Well, I like this idea; perhaps this is a good time to discuss the
equivalent of some "abstract base classes", or "interfaces", for
compression.

As I see it, the fundamental abstractions are the stream-oriented
de/compression routines. Given those, one should easily be able to
implement one-shot de/compression of strings. In fact, that is the
way that zlib is implemented; the base functions are the
stream-oriented ones and there is a layer on top of convenience
functions that do one-shot compression and decompression.

There are a couple of things here to think about. I've wanted to
do some low-level (C-coded) search w/o bothering to create strings
until a match. I've no idea how to push this down in, but I may be
looking for a nice low-level spot to fit. Characteristics for that
could be read-only access to small expansion parts w/o copying them
out. Also, in case of a match, a (relatively quick) way to mark points
as we proceed and a (possibly slower) way to resrore from one or
more marked points.

Also, another programmer wants to parallelize _large_ bzip file
expansion by expanding independent blocks in separate threads (we
know how to find safe start points). To get such code to work, we
need to find big chunks of computation, and (at least optionally)
surround them with GIL release points.

So what I suggest is a common framework of three APIs; a sequential
compression/decompression API for streams, a layer (potentially
generic) on top of those for strings/buffers, and a third API for
file-like access. Presumably the file-like access can be implemented
on top of the sequential API as well.
If we have to be able to start from arbitrary points in bzip files, they
have one nasty characteristic: they are bit-serial, and we'll need to
start them at arbitrary _bit_ points (not simply byte boundaries).
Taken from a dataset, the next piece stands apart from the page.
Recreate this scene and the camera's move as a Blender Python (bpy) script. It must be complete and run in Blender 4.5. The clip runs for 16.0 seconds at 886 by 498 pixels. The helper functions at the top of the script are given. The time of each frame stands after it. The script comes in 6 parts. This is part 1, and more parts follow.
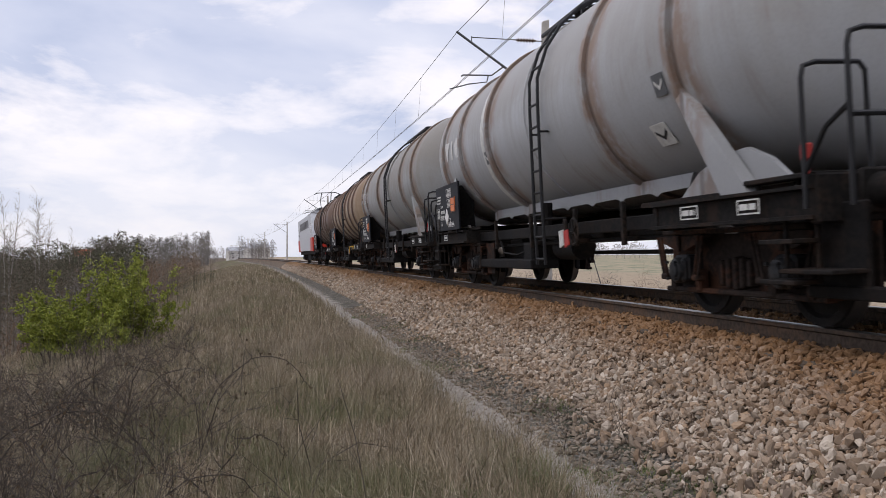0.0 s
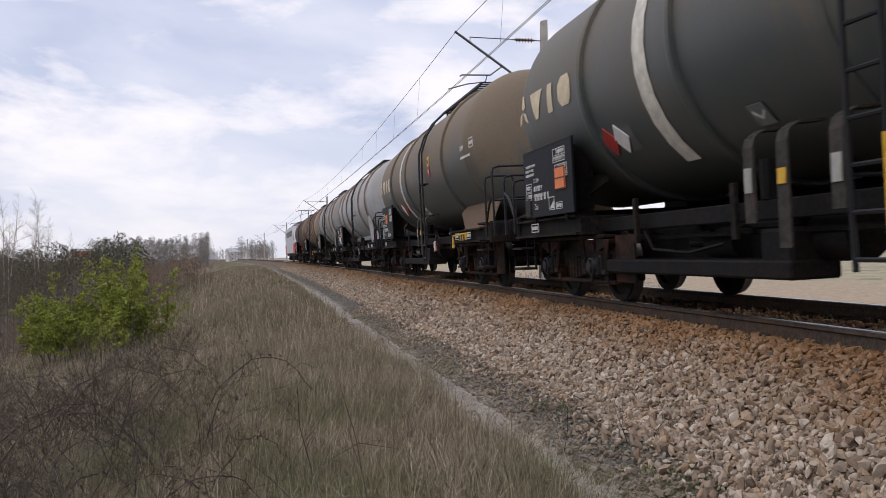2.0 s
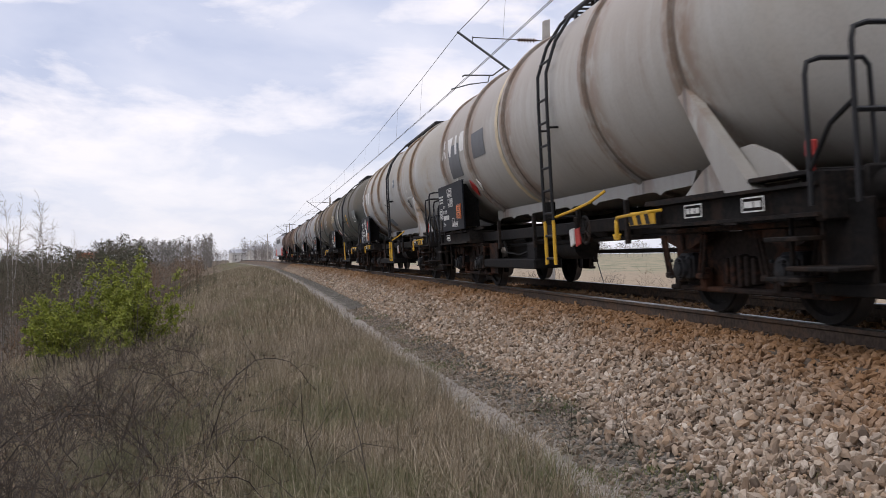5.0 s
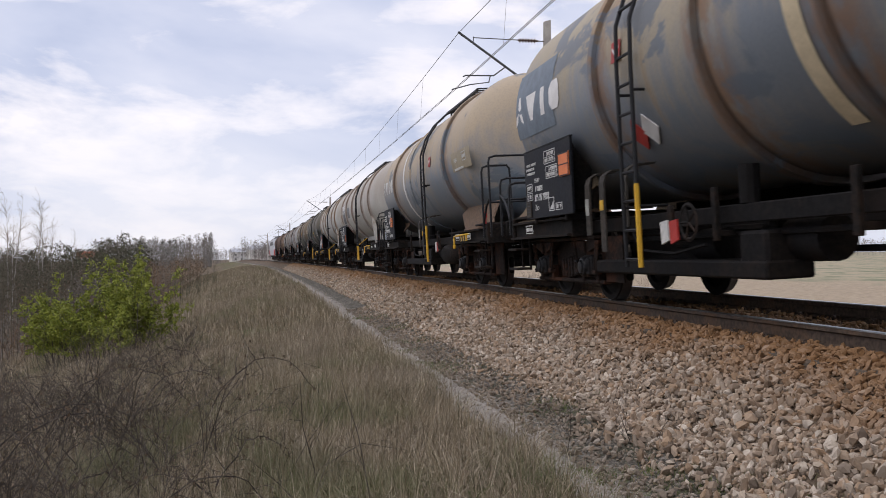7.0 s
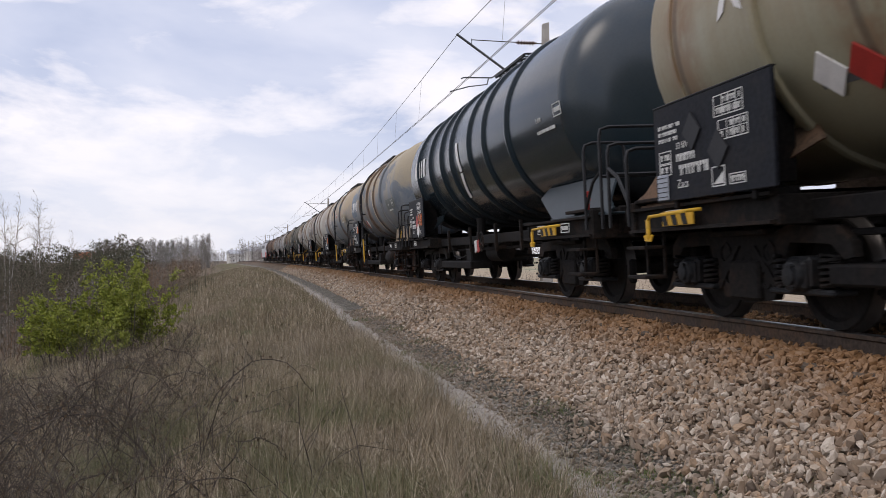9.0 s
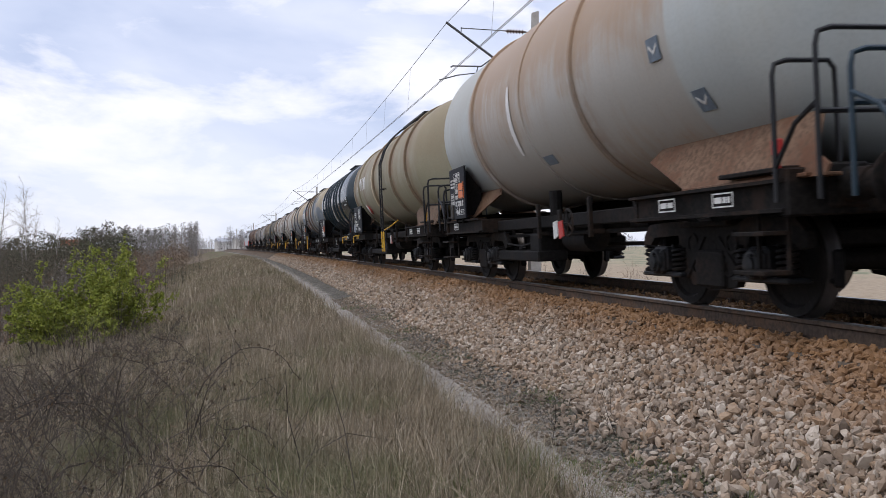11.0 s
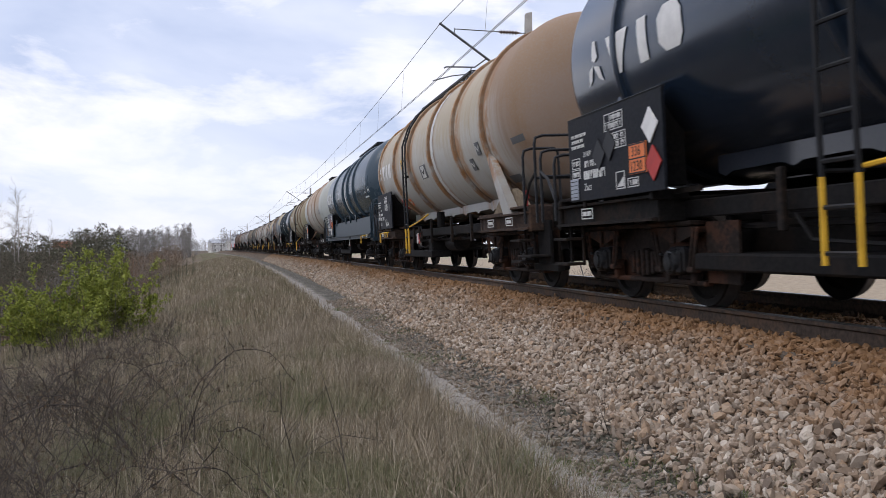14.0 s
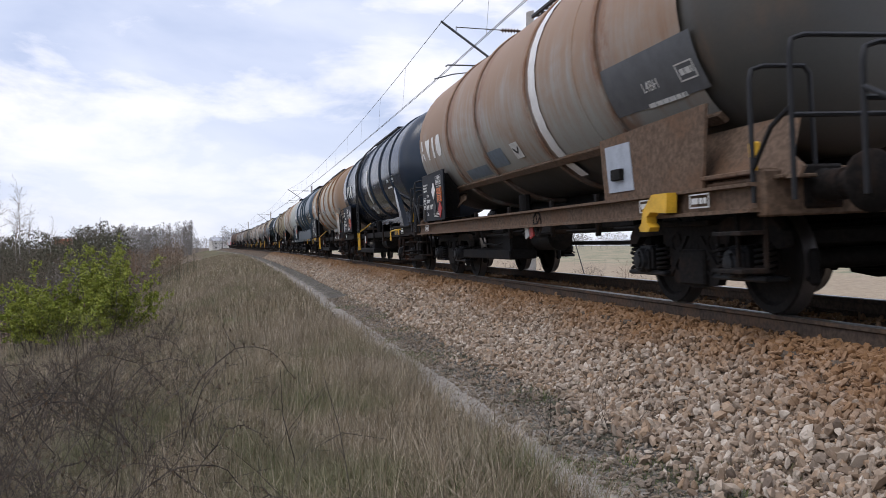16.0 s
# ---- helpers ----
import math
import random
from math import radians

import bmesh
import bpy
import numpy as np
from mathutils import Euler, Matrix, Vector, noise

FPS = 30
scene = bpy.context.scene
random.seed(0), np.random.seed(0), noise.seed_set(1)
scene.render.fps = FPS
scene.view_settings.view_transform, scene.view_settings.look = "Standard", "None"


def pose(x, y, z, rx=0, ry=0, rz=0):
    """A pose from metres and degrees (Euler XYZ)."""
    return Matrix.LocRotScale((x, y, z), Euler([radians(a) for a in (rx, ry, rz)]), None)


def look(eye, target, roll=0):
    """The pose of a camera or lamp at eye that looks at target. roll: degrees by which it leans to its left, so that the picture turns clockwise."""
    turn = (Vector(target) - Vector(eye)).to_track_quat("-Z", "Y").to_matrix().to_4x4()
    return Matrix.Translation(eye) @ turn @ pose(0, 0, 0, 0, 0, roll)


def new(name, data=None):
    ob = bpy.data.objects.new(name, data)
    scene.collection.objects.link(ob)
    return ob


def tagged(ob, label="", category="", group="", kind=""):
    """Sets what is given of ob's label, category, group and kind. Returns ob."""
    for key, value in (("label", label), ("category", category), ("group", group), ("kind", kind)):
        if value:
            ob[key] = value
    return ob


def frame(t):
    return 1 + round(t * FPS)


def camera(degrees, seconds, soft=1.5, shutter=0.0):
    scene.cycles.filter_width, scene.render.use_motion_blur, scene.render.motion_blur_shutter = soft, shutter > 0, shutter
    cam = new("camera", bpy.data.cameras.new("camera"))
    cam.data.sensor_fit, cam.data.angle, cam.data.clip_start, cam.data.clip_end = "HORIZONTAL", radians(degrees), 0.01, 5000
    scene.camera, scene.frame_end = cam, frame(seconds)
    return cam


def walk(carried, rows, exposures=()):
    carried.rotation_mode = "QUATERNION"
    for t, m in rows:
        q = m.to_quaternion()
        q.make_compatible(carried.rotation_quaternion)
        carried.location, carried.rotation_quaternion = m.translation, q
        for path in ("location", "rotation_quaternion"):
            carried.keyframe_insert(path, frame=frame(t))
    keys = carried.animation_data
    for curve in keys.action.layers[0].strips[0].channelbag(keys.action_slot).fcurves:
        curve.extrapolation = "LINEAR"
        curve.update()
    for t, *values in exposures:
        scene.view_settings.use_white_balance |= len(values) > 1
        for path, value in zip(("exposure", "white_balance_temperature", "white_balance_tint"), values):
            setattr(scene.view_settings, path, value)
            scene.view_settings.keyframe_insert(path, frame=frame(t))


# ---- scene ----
# ---- the numbers of the place ----
# x: across the line, y: along it, z: up; z = 0 is the head of the near rail beside the camera
EYE_Z = 0.605
BEND = 0.00028          # 1 / radius of the long left-hand curve
CANT = 2.395            # degrees: the outer rail lies higher
NEAR_RAIL = 4.465
GAUGE = 1.505
MID = NEAR_RAIL + GAUGE / 2
SPEED = 12.4           # m/s
SECONDS = 16.0

# ---- camera ----
cam = camera(53.3, SECONDS, soft=0.8, shutter=0.1)
LOOK = [(0.0, 90.41, 0.35, -11.178), (0.5, 90.292, 0.254, -11.173), (1.0, 90.33, 0.207, -11.345), (1.5, 90.332, 0.409, -11.398),
        (2.0, 90.412, 0.643, -11.205), (2.5, 90.377, 0.587, -11.039), (3.0, 90.466, 0.468, -11.071), (3.5, 90.426, 0.565, -11.129),
        (4.0, 90.398, 0.797, -11.181), (6.5, 90.519, 0.732, -10.838), (7.0, 90.446, 0.606, -10.999), (7.5, 90.484, 0.475, -11.014),
        (8.0, 90.53, 0.466, -10.972), (8.5, 90.679, 0.528, -11.021), (9.0, 90.571, 0.46, -11.14), (11.5, 89.776, 0.3, -11.997),
        (12.0, 90.088, 0.411, -12.054), (12.5, 90.191, 0.266, -12.268), (13.0, 90.016, 0.438, -12.162), (13.5, 90.077, 0.279, -12.095),
        (14.0, 89.89, 0.397, -12.271), (14.5, 89.699, 0.462, -12.379), (15.0, 89.611, 0.333, -12.324), (15.5, 89.772, 0.53, -12.114),
        (16.0, 89.78, 0.24, -12.208)]
walk(cam, [(t, pose(0, 0, EYE_Z, rx, ry, rz)) for t, rx, ry, rz in LOOK], [(0.0, -0.02, 6900, 14), (9.2, -0.02, 6900, 14), (11.3, 0.08, 6550, 12), (16.0, 0.08, 6550, 12)])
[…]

One structure I have used for searching is a result iterator fed by
a source iterator, so rather than a read w/ inconvenient boundaries
the input side of the thing calls the 'next' method of the provided
source.

... I would rather see a pythonic interface to the libraries than a
> simple-as-can-be wrapper around the C functions....
I'm on board with you here.

My further suggestion is that we start with the sequential
de/compression, since it seems like a fundamental primitive.
De/compressing strings will be trivial, and the file-like interface is
already described by Python.
Well, to be explicit, are we talking about Decompresion and Compression
simultaneously or do we want to start with one of them first?

2) The de/compression object has routines for reading de/compressed
data and states such as end-of-stream or resynchronization points as
exceptions, much like the file class can throw EOFError. My problem
with this is that client code has to be cognizant of the possible
exceptions that might be thrown, and so one cannot easily add new
exceptions should the need arise. For example, if we add an exception
to indicate a possible resynchronization point, client code may not
be capable of handling it as a non-fatal exception.

Seems like we may want to say things like, "synchronization points are
too be silently ignored."

--Scott David Daniels
Scott.Daniels@xxxxxxx
.